The walls of the New Jerusalem are the laws of the Kingdom, which are designed to keep out thieves (John 10:8-10). Walls are designed to channel people to the gates (or doors), so that they may enter in a lawful manner as friends, not enemies.
Eph. 5:7-10 says,
7 Therefore do not be partakers with them; 8 for you were formerly darkness, but now you are Light in the Lord; walk as children of Light 9 (for the fruit of the Light consists in all goodness and righteousness and truth), 10 trying to learn what is pleasing to the Lord.
To be Light is to walk in the continual light of truth and the word of God. The “children of Light” live by “goodness and righteousness and truth,” and they always strive “to learn what is pleasing to the Lord.”
Eph. 5:11-13 says,
11 Do not participate in the unfruitful deeds of darkness, but instead even expose them; 12 for it is disgraceful even to speak of the things which are done by them in secret. 13 But all things become visible when they are exposed to the light, for everything that becomes visible is light.
The “children of light” expose darkness wherever they go, because their light contrasts greatly with the darkness in the world. Their very presence and their practices make the darkness flee, making all things visible so that people can see truth (or reality).

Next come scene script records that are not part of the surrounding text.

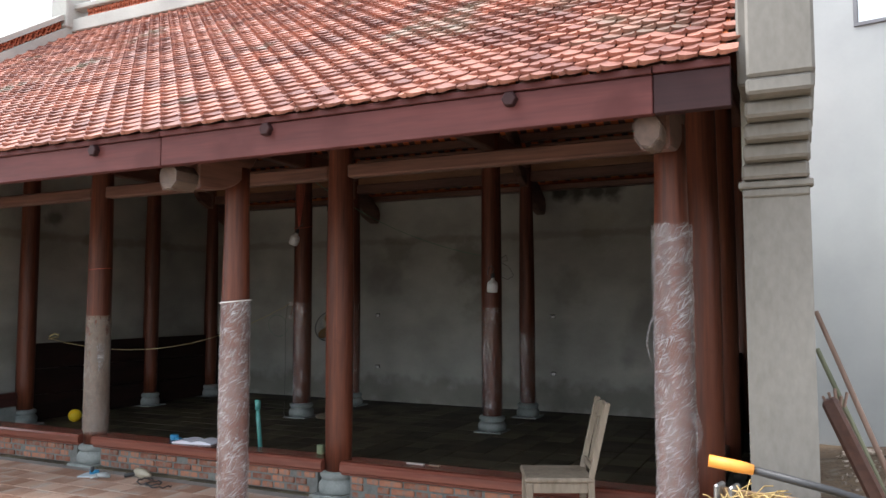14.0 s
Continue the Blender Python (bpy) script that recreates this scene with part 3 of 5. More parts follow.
    if gable:
        part("upper_rail", box(-0.04, 0.04, 7.0, 10.6, 3.56, 3.61, 0.008), M_beam_y, t)
        part("low_rail", box(-0.06, 0.03, BY + 0.11, CY - 0.11, 0.24, 0.4, 0.008), M_rail, t, "red-brown low rail between the columns")
        part("curb", box(-0.1, 0.05, BY + 0.16, CY - 0.13, -0.01, 0.238, 0.01), M_stone, t, "grey stone curb under the rail")
        for a, b in ((CY, DY), (DY, EY), (EY, BACK)):
            for j in range(3):
                part("panel_board", box(-0.045, -0.01, a + 0.08, b - (0.08 if b < 11.5 else 0.0), 0.02 + 0.32 * j, 0.335 + 0.32 * j, 0.006), M_board, t, "dark stained panel board")
    return t


for k, x in enumerate(TX):
    truss(k, x)


def bar_between(name, x0, x1, y, z0, z1, w, mat, label, group, extra=()):
    t = thing(name, label, "beam", ((x0 + x1) / 2, y, 0), group)
    h = (x1 - x0) / 2
    part("beam", box(-h, h, -w / 2, w / 2, z0, z1, 0.012), mat, t)
    for nm, e0, e1, ew, em, el in extra:
        part(nm, box(-h, h, -ew / 2, ew / 2, e0, e1, 0.006), em, t, el)
    return t


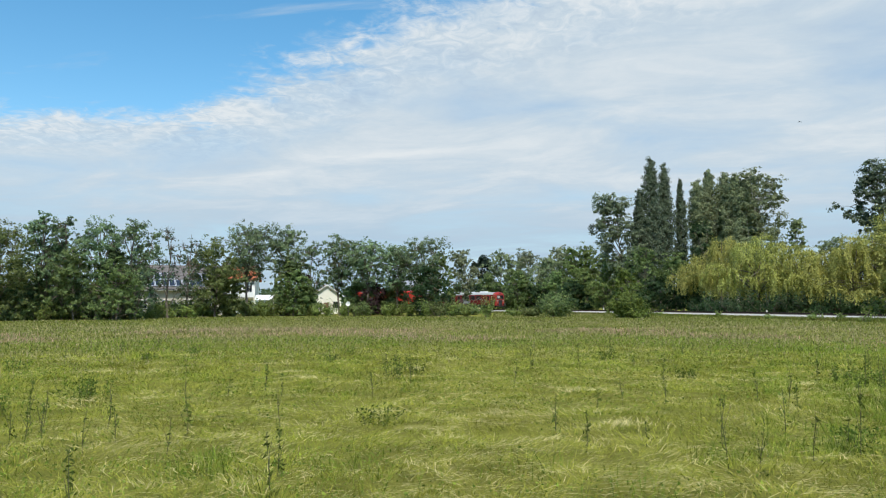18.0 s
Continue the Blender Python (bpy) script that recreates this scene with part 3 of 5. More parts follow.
def build_trees():
    row = "broad-leaved trees along the meadow's edge"
    dk = "dark green broad-leaved tree at the meadow's edge"
    for kind, az, d, h, w, label in (
        ("broad", -58.0, 74, 9.6, 7.0, dk), ("broad", -54.95, 76, 8.9, 6.2, dk), ("broad", -52.45, 78, 8.8, 6.4, dk),
        ("broad", -49.24, 84, 10.4, 8.0, "tall dark green tree with a broad rounded crown"),
        ("broad", -47.17, 86, 8.9, 5.6, dk), ("dense", -44.89, 88, 9.4, 7.4, "brownish green broad tree at the meadow's edge"),
        # the low trees' dark leaves put the shade under the crowns into colour
        ("dark", -50.6, 80, 5.0, 6.0, "low undergrowth tree with leaves darkened for shade"), ("dark", -47.8, 83, 4.6, 6.0, "low undergrowth tree with leaves darkened for shade"),
        ("dark", -53.6, 75, 4.8, 6.0, "low undergrowth tree with leaves darkened for shade"), ("broad", -38.0, 100, 9.0, 5.5, "green tree between slender stems"), ("low", -26.25, 123, 8.6, 5.0, "green tree beside the orange roof"), ("broad", -41.8, 97, 9.0, 5.0, "green tree between slender stems"), ("dark", -43.3, 91, 5.6, 5.5, "low undergrowth tree with leaves darkened for shade"),
        ("tall", -42.32, 93, 12.0, 5.2, "slender tall tree with a narrow crown"), ("tall", -41.08, 95, 11.7, 5.2, "slender tall tree with a narrow crown"),
        ("tall", -38.97, 98, 12.3, 6.0, "slender tall tree with two crown lobes"), ("tall", -36.78, 104, 13.0, 6.6, "slender tall tree with a round dark crown"),
        ("low", -37.81, 96, 6.6, 6.0, "low dense green tree in the hedge"), ("low", -40.43, 94, 7.8, 5.6, "low dense green tree in the hedge"),
        ("bare", -34.55, 113, 12.0, 4.0, "almost leafless tree with thin grey twigs"), ("sparse", -33.22, 116, 11.0, 5.4, "thinly leaved tree before the solar roof"),
        ("sparse", -35.6, 112, 9.0, 4.0, "thinly leaved young tree"),
        ("dense", -31.45, 118, 10.5, 8.4, "dense brownish green tree beside the solar roof"), ("dense", -30.7, 119, 7.4, 4.6, "dense brownish green tree before the white house"),
        ("vase", -29.2, 124, 14.2, 10.6, "open spreading tree with bare lower stems"), ("vase", -26.4, 126, 13.8, 9.8, "open spreading tree with bare lower stems"),
        ("sparse", -24.7, 128, 10.6, 5.2, "thin tree with dead twigs"),
        ("low", -25.9, 122, 7.0, 5.0, "low green tree in the hedge"), ("low", -24.75, 124, 4.6, 2.6, "low green tree in the hedge"),
        ("vase", -22.7, 127, 12.4, 8.4, "open tree with a lobed light crown"), ("vase", -20.6, 126, 12.0, 8.8, "open tree with a lobed light crown"),
        ("vase", -18.6, 124, 10.8, 6.4, "small open tree with a forked stem"), ("vase", -16.5, 122, 11.8, 9.6, "round-headed tree with a leaning stem"),
        ("dark", -16.33, 118, 7.4, 6.6, "very dark dense shrub tree"), ("low", -15.4, 122, 9.2, 4.2, "green tree at the hedge's end"),
        ("birch", -13.59, 132, 10.6, 5.6, "pale grey-green birch with drooping twigs"), ("conifer", -12.3, 215, 14.4, 8.4, "dark rounded conifer far off"),
        ("low", -21.4, 129, 5.4, 4.4, "low green tree in the hedge"), ("low", -20.2, 128, 5.2, 4.0, "low green tree in the hedge"), ("low", -18.6, 127, 5.0, 4.2, "low green tree in the hedge"),
        ("copper", -20.3, 125, 4.6, 4.6, "small copper-leaved tree beside the hedge"), ("copper", -24.95, 132, 6.4, 3.0, "small copper-leaved tree beside the hedge"),
    ):
        k = farther(az)
        crown_tree(kind, az, d * k, h * k, w * k, label, group=row)
    wood = "trees of the wood behind the railway"
    for kind, az, d, h, w in (
        ("wood", -10.85, 182, 13.4, 9.6), ("birch", -8.90, 190, 14.6, 10.6), ("wood", -7.35, 182, 12.8, 10.6), ("birch", -6.4, 190, 15.0, 9.6),
        ("bright", -5.5, 184, 14.6, 8.4), ("bright", -4.6, 186, 15.0, 9.0), ("bright", -3.5, 178, 12.4, 8.4), ("low", -9.6, 176, 9.0, 8.0), ("low", -6.8, 172, 8.6, 8.0),
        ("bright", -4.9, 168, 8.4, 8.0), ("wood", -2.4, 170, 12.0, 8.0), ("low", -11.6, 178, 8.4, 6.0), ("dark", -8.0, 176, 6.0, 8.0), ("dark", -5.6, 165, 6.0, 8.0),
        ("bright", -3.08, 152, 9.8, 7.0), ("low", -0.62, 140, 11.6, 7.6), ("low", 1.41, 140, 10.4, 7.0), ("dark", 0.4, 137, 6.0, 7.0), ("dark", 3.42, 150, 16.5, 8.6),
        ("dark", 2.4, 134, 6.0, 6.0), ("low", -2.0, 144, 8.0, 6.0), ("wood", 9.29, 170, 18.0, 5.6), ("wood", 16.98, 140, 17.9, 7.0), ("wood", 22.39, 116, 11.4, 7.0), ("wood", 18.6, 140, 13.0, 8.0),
        ("wood", 11.6, 150, 12.4, 9.0), ("wood", 6.2, 148, 13.0, 9.0),
    ):
        crown_tree(kind, az, d, h, w, {"birch": "pale birch in the wood behind the railway", "bright": "fresh green tree behind the railway", "dark": "dark undergrowth tree behind the railway"}.get(kind, "green broad-leaved tree behind the railway"), group=wood)
    crown_tree("leaner", -1.7, 150, 21.6, 8.6, "grey-green poplar leaning away from the tall columns", lean=-3.0)
    crown_tree("whitepop", 6.9, 160, 26.8, 11.0, "broad pale grey-green poplar with a wide crown")
    crown_tree("lone", 14.34, 142, 23.6, 9.4, "solitary tall tree rising above the willows")
    for az, d, h, w in ((-0.06, 151, 29.6, 7.8), (0.86, 154, 28.9, 6.8), (-0.85, 150, 23.4, 5.4), (1.95, 156, 26.0, 3.8)):
        poplar(az, d, h, w, "dark columnar poplar with a pointed top")
    for az, d, h, w in ((3.1, 158, 26.0, 7.0), (3.85, 160, 28.2, 6.8), (4.9, 160, 27.4, 7.4), (5.6, 158, 26.4, 9.6), (6.3, 162, 26.0, 11.0)):
        poplar(az, d, h, w, "grey-green tall poplar in the row", "silver", "pale_bark", cb=0.2, spread=0.5)
    for az, d, h, w, sk in ((4.5, 129, 12.4, 13.5, 1.3), (6.9, 120, 12.4, 13.0, 1.8), (9.6, 119, 11.2, 13.5, 1.4), (12.6, 117, 11.2, 14.0, 1.5), (14.4, 122, 12.6, 11.0, 1.6)):
        willow(az, d, h, w, "weeping willow with yellow-green hanging strands", sk)
    for az, d, h, w in ((16.3, 118, 14.4, 14.0), (19.9, 115, 13.4, 12.0), (18.2, 112, 10.6, 10.0), (21.8, 113, 10.8, 8.6)):
        crown_tree("crack", az, d, h, w, "rounded olive-green willow in fluffy heads", group="round willows behind the railway")
    for az, d, h in ((6.35, 157, 21.0),):
        dead_stem(az, d, h)
    crown_tree("bare", 19.4, 118, 14.6, 7.0, "dead leafless tree top above the willows")
    crown_tree("green", 22.18, 98, 8.4, 9.0, "rounded fresh green maple behind the railway")
    crown_tree("green", 15.42, 96, 5.2, 4.6, "fresh green bushy tree before the willows")
    for kind, az, d, h, w, label in (
        ("rightpop", 24.80, 84, 13.8, 6.4, "grey-green tree at the wood's end"), ("rightpop", 28.2, 82, 17.6, 8.6, "tall grey-green tree with a heavy crown"),
        ("rightpop", 31.9, 76, 27.5, 9.6, "very tall poplar with a heavy grey-green crown"), ("rightpop", 29.68, 80, 20.8, 8.0, "tall grey-green tree with a heavy crown"),
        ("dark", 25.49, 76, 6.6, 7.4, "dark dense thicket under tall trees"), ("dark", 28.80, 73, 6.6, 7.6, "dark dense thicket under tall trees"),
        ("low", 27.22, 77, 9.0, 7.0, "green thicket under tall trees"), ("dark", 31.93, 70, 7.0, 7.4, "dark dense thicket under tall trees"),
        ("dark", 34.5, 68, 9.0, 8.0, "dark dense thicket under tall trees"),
    ):
        crown_tree(kind, az, d, h, w, label)


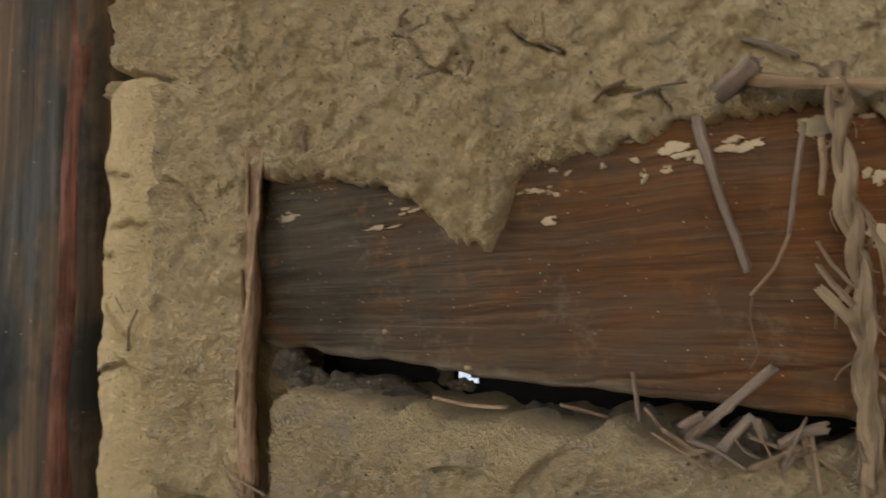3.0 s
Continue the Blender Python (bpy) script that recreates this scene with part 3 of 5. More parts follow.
panel_crack((-1.028, 1.900), (-0.964, 1.870), (-0.886, 1.858))
panel_crack((-1.256, 1.632), (-1.342, 1.632))
panel_crack((-1.431, 1.391), (-1.460, 1.338))
panel_crack((-1.159, 1.504), (-1.062, 1.434), (-1.057, 1.402), (-1.135, 1.367))
panel_crack((-1.491, 1.349), (-1.433, 1.288))
panel_crack((-1.215, 1.303), (-1.139, 1.228), (-1.158, 1.171))
panel_crack((-1.143, 1.092), (-1.059, 1.094))
panel_crack((-1.303, 1.232), (-1.254, 1.164))
# weathered foot of the panel: many short upright cracks
foot = random.Random(12)
for k in range(22):
    fx, fz, fl = foot.uniform(-1.5, -0.93), foot.uniform(1.02, 1.52), foot.uniform(0.05, 0.13)
    panel_crack((fx, fz), (fx + foot.uniform(-0.03, 0.03), fz + fl * 0.5), (fx + foot.uniform(-0.04, 0.04), fz + fl))


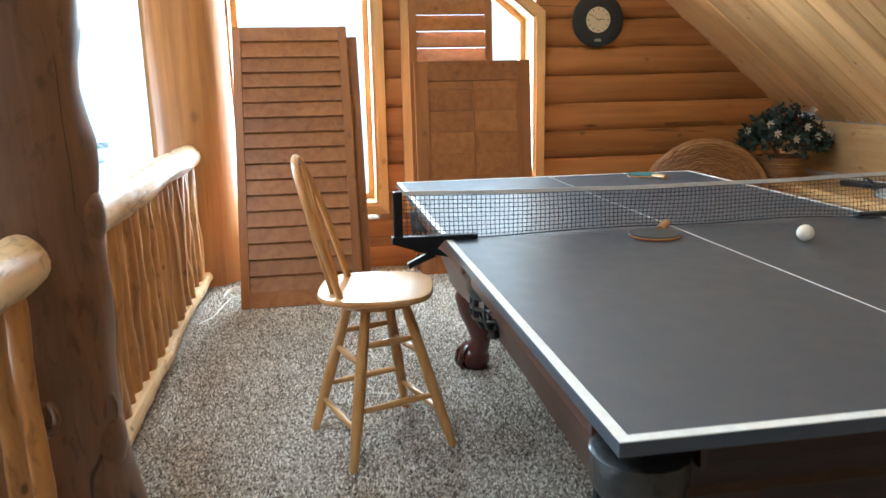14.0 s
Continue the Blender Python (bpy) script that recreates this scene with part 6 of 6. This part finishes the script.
def wicker_chair():
    m = pose(-6.74, 4.96, 0, 0, 0, 76)
    t = thing("wicker_chair", m, "brown woven wicker chair with a rounded back in the corner", "chair")
    # local: back in the xz plane, seat towards -y
    def edge(a):
        return 0.42 * math.cos(a), 0.40 + 0.45 * math.sin(a)
    bm = bmesh.new()
    pts = [(0.40, 0.0, 0.0), (0.42, 0.0, 0.2)] + [(edge(a)[0], 0.02 * math.sin(a), edge(a)[1]) for a in [math.pi * k / 18 for k in range(19)]] + [(-0.42, 0.0, 0.2), (-0.40, 0.0, 0.0)]
    tube(bm, pts, 0.024, 10, 0.08)
    part("back_frame", bm, WICKER, t, smooth=True)
    for k in range(25):
        f = (k + 0.5) / 25
        bm = bmesh.new()
        rows = []
        pts = []
        for j in range(25):
            a = math.pi * j / 24
            x, z = edge(a)
            pts.append((x * (1 - f * 0.93), 0.006 * (-1) ** (j + k), 0.40 + (z - 0.40) * (1 - f * 0.93)))
        tube(bm, pts, 0.0112, 6)
        part("cane", bm, WICKER, t, smooth=True)
    bm = bmesh.new()
    prism(bm, [edge(math.pi * k / 24) for k in range(25)], 0.004, 0.012, axis=1)
    part("back_panel", bm, WICKER, t)
    bm = bmesh.new()
    prism(bm, [(0.34 * math.cos(math.pi * k / 12), -0.02 - 0.42 * math.sin(math.pi * k / 12)) for k in range(13)], 0.35, 0.41, axis=2, bevel=0.015)
    part("seat", bm, WICKER, t)
    for x, y in ((-0.26, -0.22), (0.26, -0.22)):
        bm = bmesh.new()
        tube(bm, [(x, y, 0.35), (x * 1.05, y * 1.05, 0.0)], 0.02, 8)
        part("leg", bm, WICKER, t, smooth=True)


wicker_chair()

# white cord on the carpet by the gable
bm = bmesh.new()
pts = []
for k in range(60):
    a = k * 0.36
    r = 0.085 + 0.022 * math.sin(k * 0.7)
    pts.append((-6.83 + r * math.cos(a) * 1.25 + 0.002 * k, 1.90 + r * math.sin(a) * 0.8, 0.006 + 0.004 * abs(math.sin(k * 1.1))))
pts += [(-6.70, 1.86, 0.006), (-6.50, 1.83, 0.006), (-6.32, 1.80, 0.006), (-6.22, 1.74, 0.006)]
tube(bm, pts, 0.0035, 6)
tagged(part("power_cord", bm, CORD_WHITE, smooth=True), "loose loop of thin white cord on the carpet", "cord")


# ---- carpet pile: short twisted tufts, joined ----
def carpet_pile(name, x0, x1, y0, y1, pitch, seed, lip=False):
    rs = np.random.RandomState(seed)
    nx, ny = int((x1 - x0) / pitch), int((y1 - y0) / pitch)
    gx, gy = np.meshgrid(np.arange(nx), np.arange(ny), indexing="ij")
    px = x0 + (gx.ravel() + rs.uniform(0.1, 0.9, nx * ny)) * pitch
    py = y0 + (gy.ravel() + rs.uniform(0.1, 0.9, nx * ny)) * pitch
    n = len(px)
    base = np.stack([px, py, np.full(n, -0.002)], 1)
    out = np.tile(np.array([0.0, 0.0, 1.0]), (n, 1))
    if lip:
        s = py - y0            # arc length round the nosing
        ang = np.clip(s / 0.035, 0, math.pi * 0.94)
        base = np.stack([px, EDGE_Y + 0.035 - 0.033 * np.sin(ang), -0.035 + 0.033 * np.cos(ang)], 1)
        out = np.stack([np.zeros(n), -np.sin(ang), np.cos(ang)], 1)
    height = rs.uniform(0.007, 0.0125, n)[:, None]
    lean = rs.normal(0, 0.42, (n, 3))
    tip = base + (out + lean) / np.linalg.norm(out + lean, axis=1, keepdims=True) * height
    a = rs.uniform(0, 2 * math.pi, n)
    u = np.stack([np.cos(a), np.sin(a), np.zeros(n)], 1)
    if lip:
        u = np.stack([np.cos(a), np.sin(a) * out[:, 2], -np.sin(a) * out[:, 1]], 1)
    w = np.cross(out, u)
    r = pitch * rs.uniform(0.42, 0.62, n)[:, None]
    corners = [base + u * r, base - u * r * 0.5 + w * r * 0.87, base - u * r * 0.5 - w * r * 0.87, tip + u * r * 0.25, tip - u * r * 0.25]
    co = np.stack(corners, 1).reshape(-1, 3)
    k = np.arange(n)[:, None] * 5
    tris = np.stack([k + np.array(q) for q in ((0, 1, 3), (1, 4, 3), (1, 2, 4), (2, 0, 3), (2, 3, 4))], 1).reshape(-1, 3)
    me = bpy.data.meshes.new(name)
    me.vertices.add(len(co))
    me.vertices.foreach_set("co", co.ravel())
    me.loops.add(len(tris) * 3)
    me.loops.foreach_set("vertex_index", tris.ravel().astype(np.int32))
    me.polygons.add(len(tris))
    me.polygons.foreach_set("loop_start", (np.arange(len(tris)) * 3).astype(np.int32))
    me.update()
    me.validate()
    me.materials.append(PILE)
    ob = new(name, me)
    ob.parent = floor
    return tagged(ob, "short twisted carpet pile", kind="stuff")


carpet_pile("carpet_pile", -0.62, EAST + 0.02, EDGE_Y + 0.0345, 2.9, 0.0068, 1)
carpet_pile("carpet_pile", -0.62, EAST + 0.02, 2.9, KNEE_Y - 0.02, 0.0085, 2)
carpet_pile("carpet_pile", -3.2, -0.62, 1.72, KNEE_Y - 0.02, 0.0090, 3)
carpet_pile("carpet_pile", WEST + 0.03, -3.2, 1.72, KNEE_Y - 0.02, 0.0100, 4)
carpet_pile("carpet_pile", -0.62, EAST - 0.03, 0.0, 0.100, 0.0062, 5, lip=True)
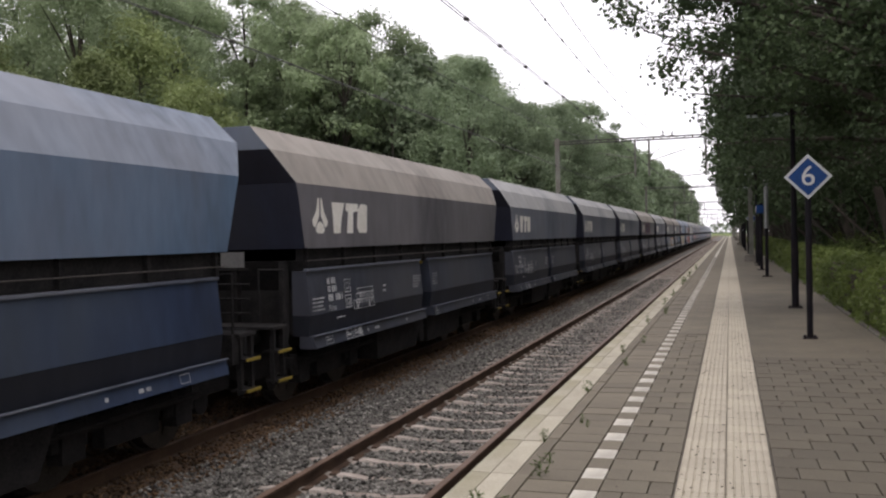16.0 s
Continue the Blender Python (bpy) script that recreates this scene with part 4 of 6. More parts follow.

The lies of Babylon and the deception inherent in its manner of government must be exposed by the gospel of Christ. Babylon is a political extension of the darkness that lies within the natural man, and it is exposed when the light of the Sixth and Tenth Commandments shines upon its evil ways.
We who are imitators of God are building a Kingdom that is rooted and grounded in Love, which is the very nature of God. So let us “not participate in the unfruitful deeds of darkness” by trying to build Babylon’s kingdom. Let us build the walls of the New Jerusalem by establishing the laws of God. Paul says in Rom. 13:10,
10 Love does no wrong to a neighbor; therefore love is the fulfillment of the law.